DIRECTIONS FOR THIS TASK: Everything from the line containing "for curve in" to the line containing "scene.view_settings.use_white_balance |= len(values)", both lines included, must be copied exactly; nothing else should be.

-- DATASET EXTRACT start --

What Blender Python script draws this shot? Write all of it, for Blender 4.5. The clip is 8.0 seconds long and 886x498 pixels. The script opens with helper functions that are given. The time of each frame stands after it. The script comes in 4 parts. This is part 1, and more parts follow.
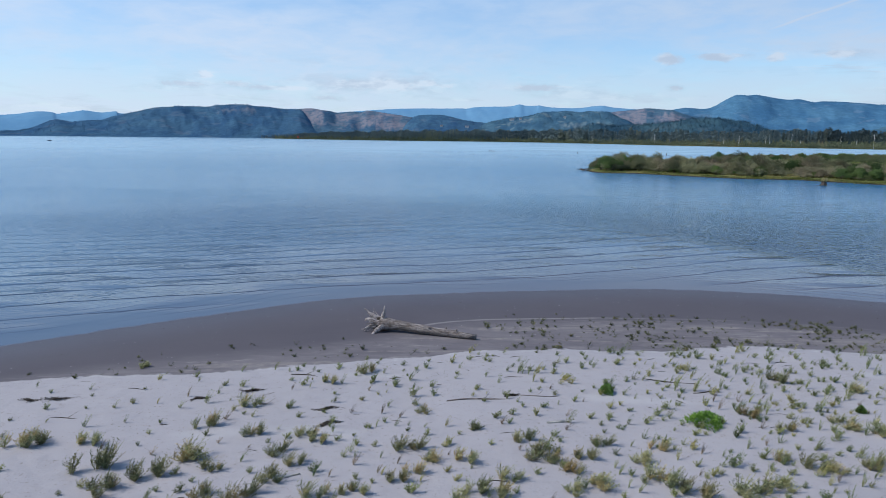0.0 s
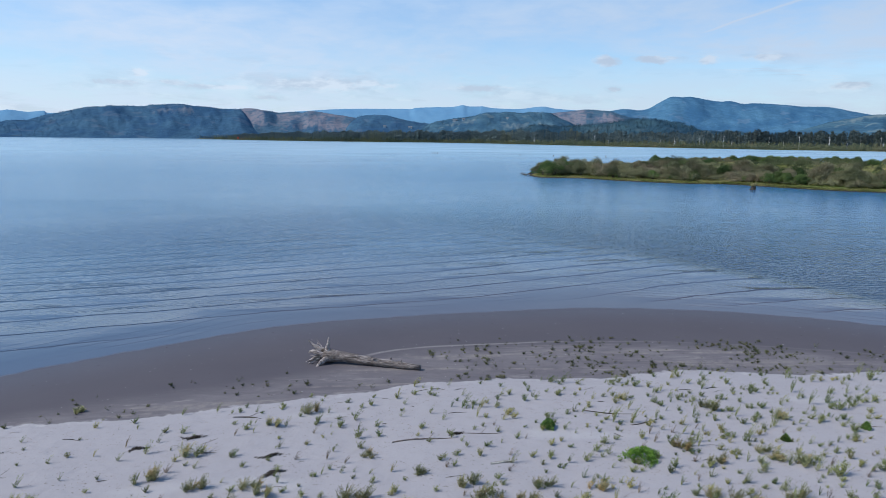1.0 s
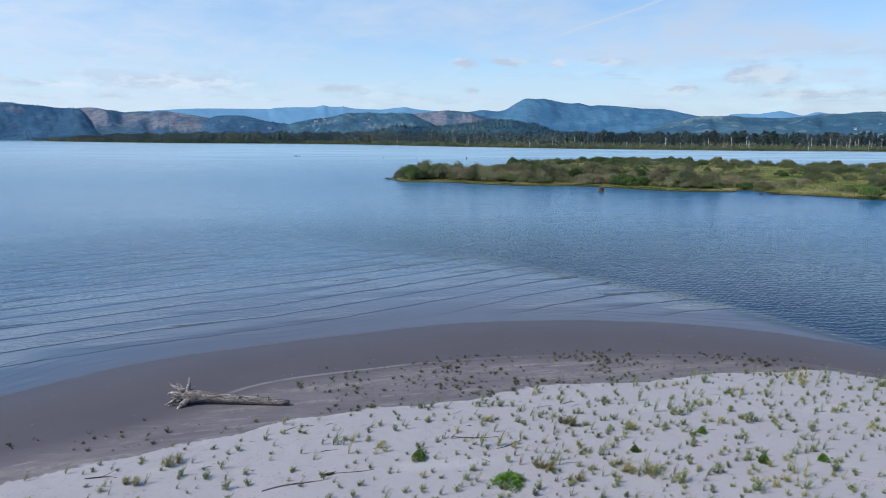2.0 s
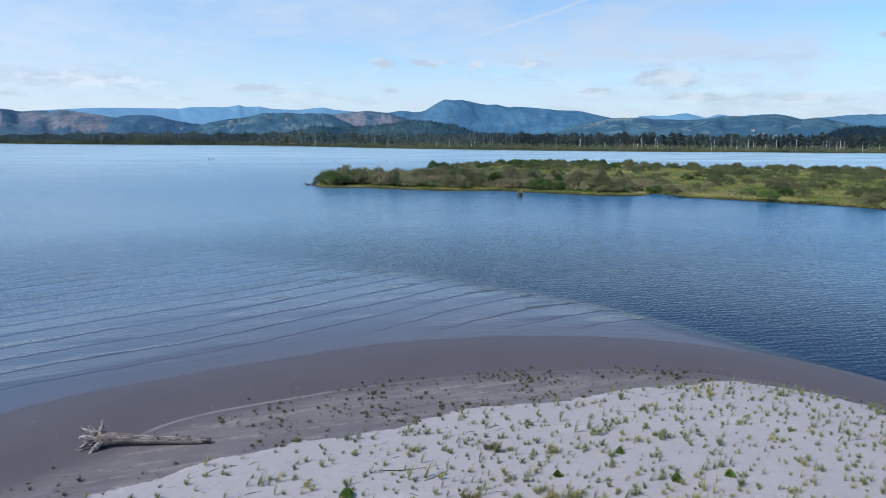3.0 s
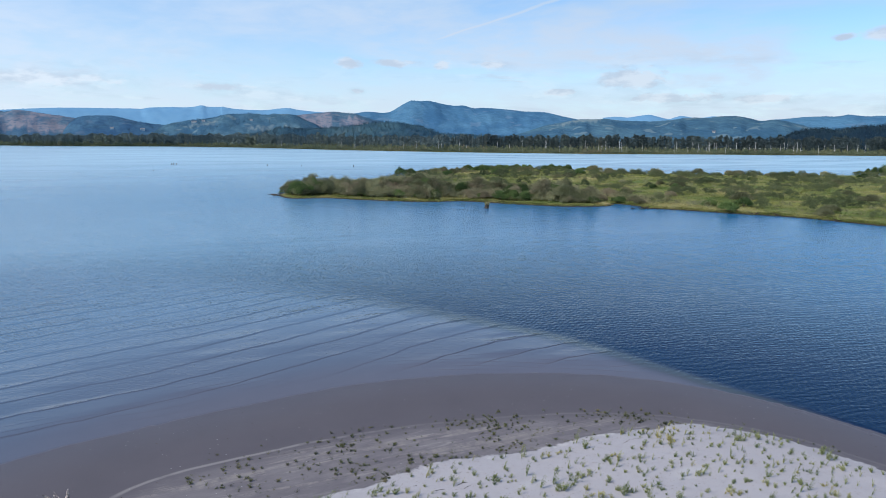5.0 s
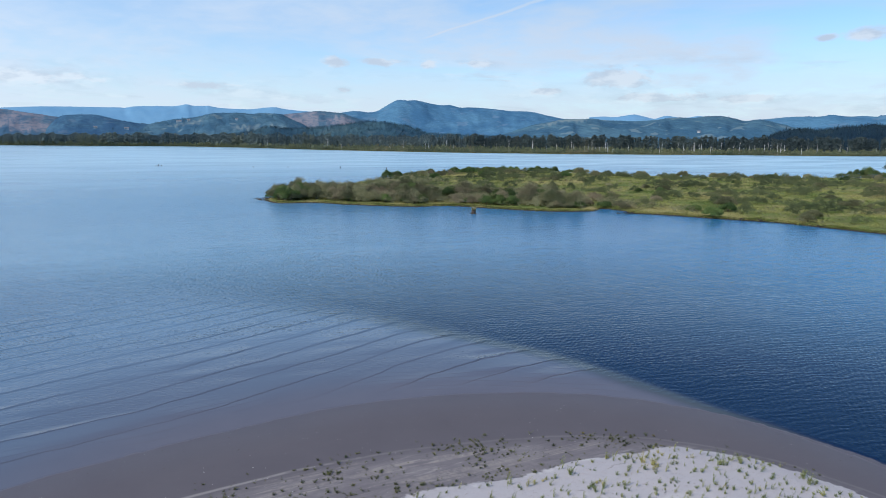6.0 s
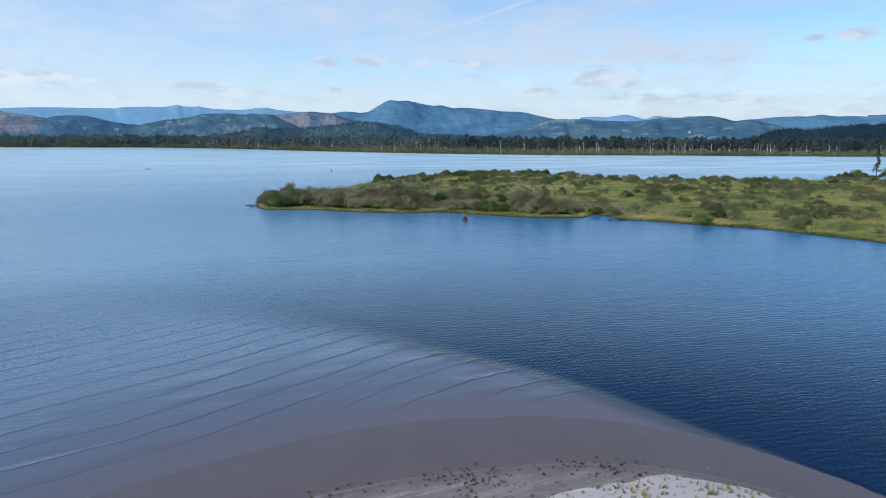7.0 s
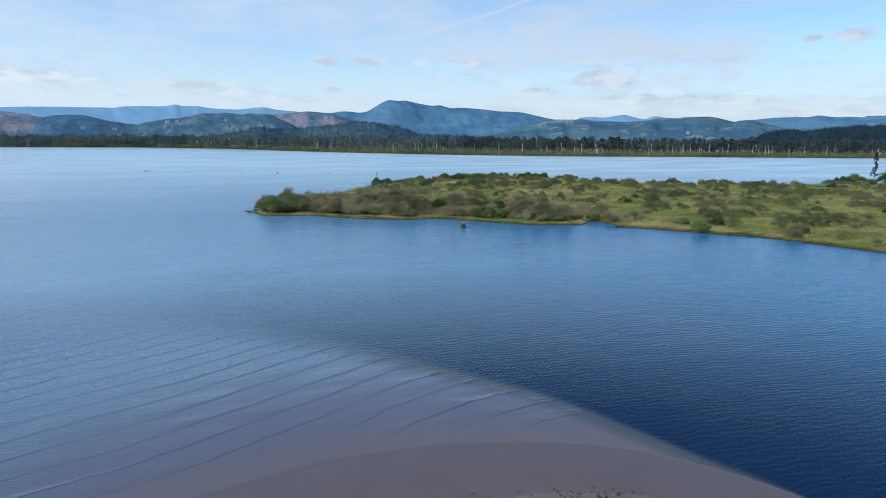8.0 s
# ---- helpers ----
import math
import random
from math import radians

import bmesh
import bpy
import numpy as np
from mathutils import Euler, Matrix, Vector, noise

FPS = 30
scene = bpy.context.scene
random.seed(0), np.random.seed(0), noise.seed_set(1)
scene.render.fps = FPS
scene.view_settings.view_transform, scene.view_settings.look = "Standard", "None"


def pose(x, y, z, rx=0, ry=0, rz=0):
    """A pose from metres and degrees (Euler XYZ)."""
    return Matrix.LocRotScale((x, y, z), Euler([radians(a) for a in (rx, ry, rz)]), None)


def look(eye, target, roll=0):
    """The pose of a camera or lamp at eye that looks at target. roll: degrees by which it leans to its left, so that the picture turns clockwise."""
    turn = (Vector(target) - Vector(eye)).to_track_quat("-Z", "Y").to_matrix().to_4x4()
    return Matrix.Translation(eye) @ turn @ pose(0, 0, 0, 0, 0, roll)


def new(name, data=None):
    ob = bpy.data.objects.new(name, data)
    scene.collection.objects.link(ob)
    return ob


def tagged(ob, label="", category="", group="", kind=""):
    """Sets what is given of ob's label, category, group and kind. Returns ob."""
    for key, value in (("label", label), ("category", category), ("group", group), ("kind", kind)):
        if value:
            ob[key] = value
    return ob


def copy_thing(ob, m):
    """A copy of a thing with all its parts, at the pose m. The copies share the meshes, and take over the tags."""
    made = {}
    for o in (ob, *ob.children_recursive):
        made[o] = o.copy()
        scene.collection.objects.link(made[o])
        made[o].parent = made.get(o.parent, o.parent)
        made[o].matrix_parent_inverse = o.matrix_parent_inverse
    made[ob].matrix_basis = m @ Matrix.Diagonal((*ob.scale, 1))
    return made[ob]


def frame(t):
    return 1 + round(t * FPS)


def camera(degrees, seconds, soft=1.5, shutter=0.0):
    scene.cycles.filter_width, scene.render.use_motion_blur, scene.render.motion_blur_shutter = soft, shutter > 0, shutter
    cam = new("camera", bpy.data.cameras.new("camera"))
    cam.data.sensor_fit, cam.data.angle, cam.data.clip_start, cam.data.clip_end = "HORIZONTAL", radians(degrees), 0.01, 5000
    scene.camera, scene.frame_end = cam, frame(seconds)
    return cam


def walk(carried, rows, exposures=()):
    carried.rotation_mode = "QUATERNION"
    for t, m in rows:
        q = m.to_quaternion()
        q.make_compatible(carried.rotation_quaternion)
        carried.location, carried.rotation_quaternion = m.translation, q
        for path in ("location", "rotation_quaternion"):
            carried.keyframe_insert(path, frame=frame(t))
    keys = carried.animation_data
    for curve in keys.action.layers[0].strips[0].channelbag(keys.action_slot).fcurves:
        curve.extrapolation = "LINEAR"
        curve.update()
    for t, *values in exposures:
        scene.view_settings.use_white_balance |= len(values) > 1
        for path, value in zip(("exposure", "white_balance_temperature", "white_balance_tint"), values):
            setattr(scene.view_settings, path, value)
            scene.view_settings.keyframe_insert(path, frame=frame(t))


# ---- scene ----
cam = camera(66.1, 8.0, soft=0.5)
PATH = [
    (0, (-0.133, -0.163, 13.472), (-0.142, 1.81, 13.147), 0.6),
    (0.5, (-0.126, -0.121, 14.456), (-0.078, 1.852, 14.132), 0.6),
    (1, (-0.039, -0.14, 15.538), (0.113, 1.828, 15.215), 0.6),
    (1.5, (0.002, -0.114, 16.499), (0.305, 1.836, 16.176), 0.5),
    (2, (0.029, -0.136, 17.445), (0.565, 1.764, 17.126), 0.4),
    (2.2, (0.094, -0.055, 17.79), (0.717, 1.819, 17.472), 0.4),
    (3.3, (-0.092, -0.06, 19.906), (0.666, 1.764, 19.589), 0.4),
    (3.5, (-0.039, -0.088, 20.29), (0.723, 1.734, 19.972), 0.4),
    (4, (-0.089, -0.14, 21.357), (0.697, 1.671, 21.04), 0.5),
    (4.5, (-0.092, -0.09, 22.338), (0.72, 1.71, 22.02), 0.5),
    (4.7, (-0.087, -0.099, 22.721), (0.737, 1.695, 22.405), 0.5),
    (5.8, (-0.06, -0.078, 25.184), (0.808, 1.696, 24.867), 0.4),
    (6, (0.031, -0.009, 25.569), (0.905, 1.762, 25.252), 0.5),
    (6.5, (0.088, -0.002, 26.821), (0.973, 1.763, 26.504), 0.5),
    (7, (0.32, 0.274, 28.04), (1.215, 2.035, 27.723), 0.4),
    (7.5, (0.426, 0.376, 29.311), (1.326, 2.134, 28.994), 0.5),
    (8, (0.541, 0.597, 30.679), (1.44, 2.355, 30.361), 0.5),
]
walk(cam, [(t, look(eye, target, roll)) for t, eye, target, roll in PATH],
     exposures=[(0, -0.12, 6220, 10), (2, -0.04, 6280, 10), (4.5, 0.06, 6400, 10), (8, 0.03, 6500, 10)])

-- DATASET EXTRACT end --

FINISHED EXERCISE:
    for curve in keys.action.layers[0].strips[0].channelbag(keys.action_slot).fcurves:
        curve.extrapolation = "LINEAR"
        curve.update()
    for t, *values in exposures:
        scene.view_settings.use_white_balance |= len(values) > 1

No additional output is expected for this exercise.